Two other books are by specialists in corporate governance who have spent their careers moving in and out of boardrooms as advisors or as independent directors. Back to the Drawing Board: Designing Corporate Boards for a Complex World (Harvard Business School Press, 2004) -- s+b's choice for the best book in this category -- is by Colin B. Carter, a management consultant, and Jay W. Lorsch, a professor at Harvard Business School; The Recurrent Crisis in Corporate Governance (Palgrave Macmillan, 2004) is by Paul W. MacAvoy, a professor at the Yale School of Management, and Ira M. Millstein, a corporate lawyer.
Is "Buff" Enough?
The fifth book in this selection approaches governance from a different angle. In The Naked Corporation: How the Age of Transparency Will Revolutionize Business (Free Press, 2003), Canadian consultants Don Tapscott and David Ticoll attempt to unravel the impacts of information technology on society, the economy, and business. Their starting point is that "the crisis of 2002 was a crisis of disclosure and transparency" -- the worst on Wall Street since the crash of 1929. Their antidote: lots more transparency. "If you're going to be naked," they counsel, in a sentence that clearly delighted their publishers, "you'd better be buff!"

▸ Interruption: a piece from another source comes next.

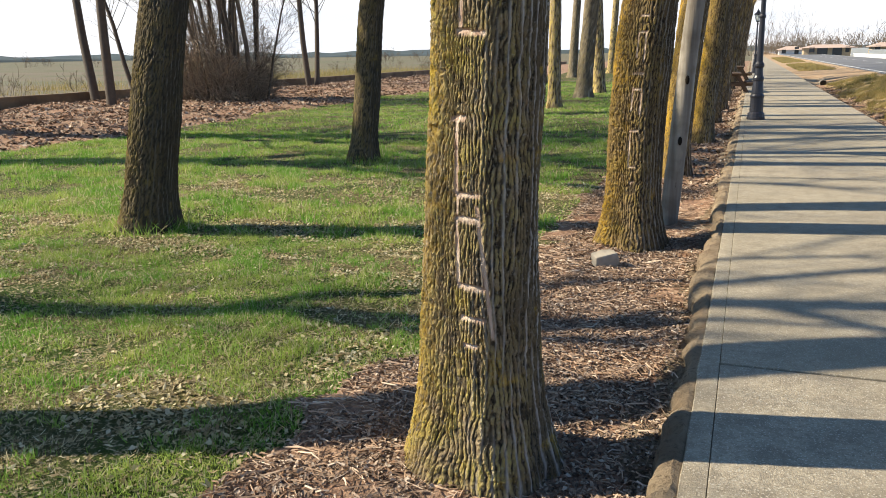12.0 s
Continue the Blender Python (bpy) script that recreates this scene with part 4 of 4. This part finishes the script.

To describe the collapse of the dot-com bubble as a crisis of disclosure seems rather odd. True, there was dishonesty in some big companies (but in only a small minority: not at GE, say, or GM or Procter & Gamble or a host of other household names). And true, many investment bankers hyped shares of e-companies excessively, persuading the gullible and greedy that pewter was silver and brass was gold. But the stampede into dot-com shares was the sort of mass mania that happens once every two or three generations, with tulips or railways or radio, and would probably have occurred even if every dot-com company had been "buff."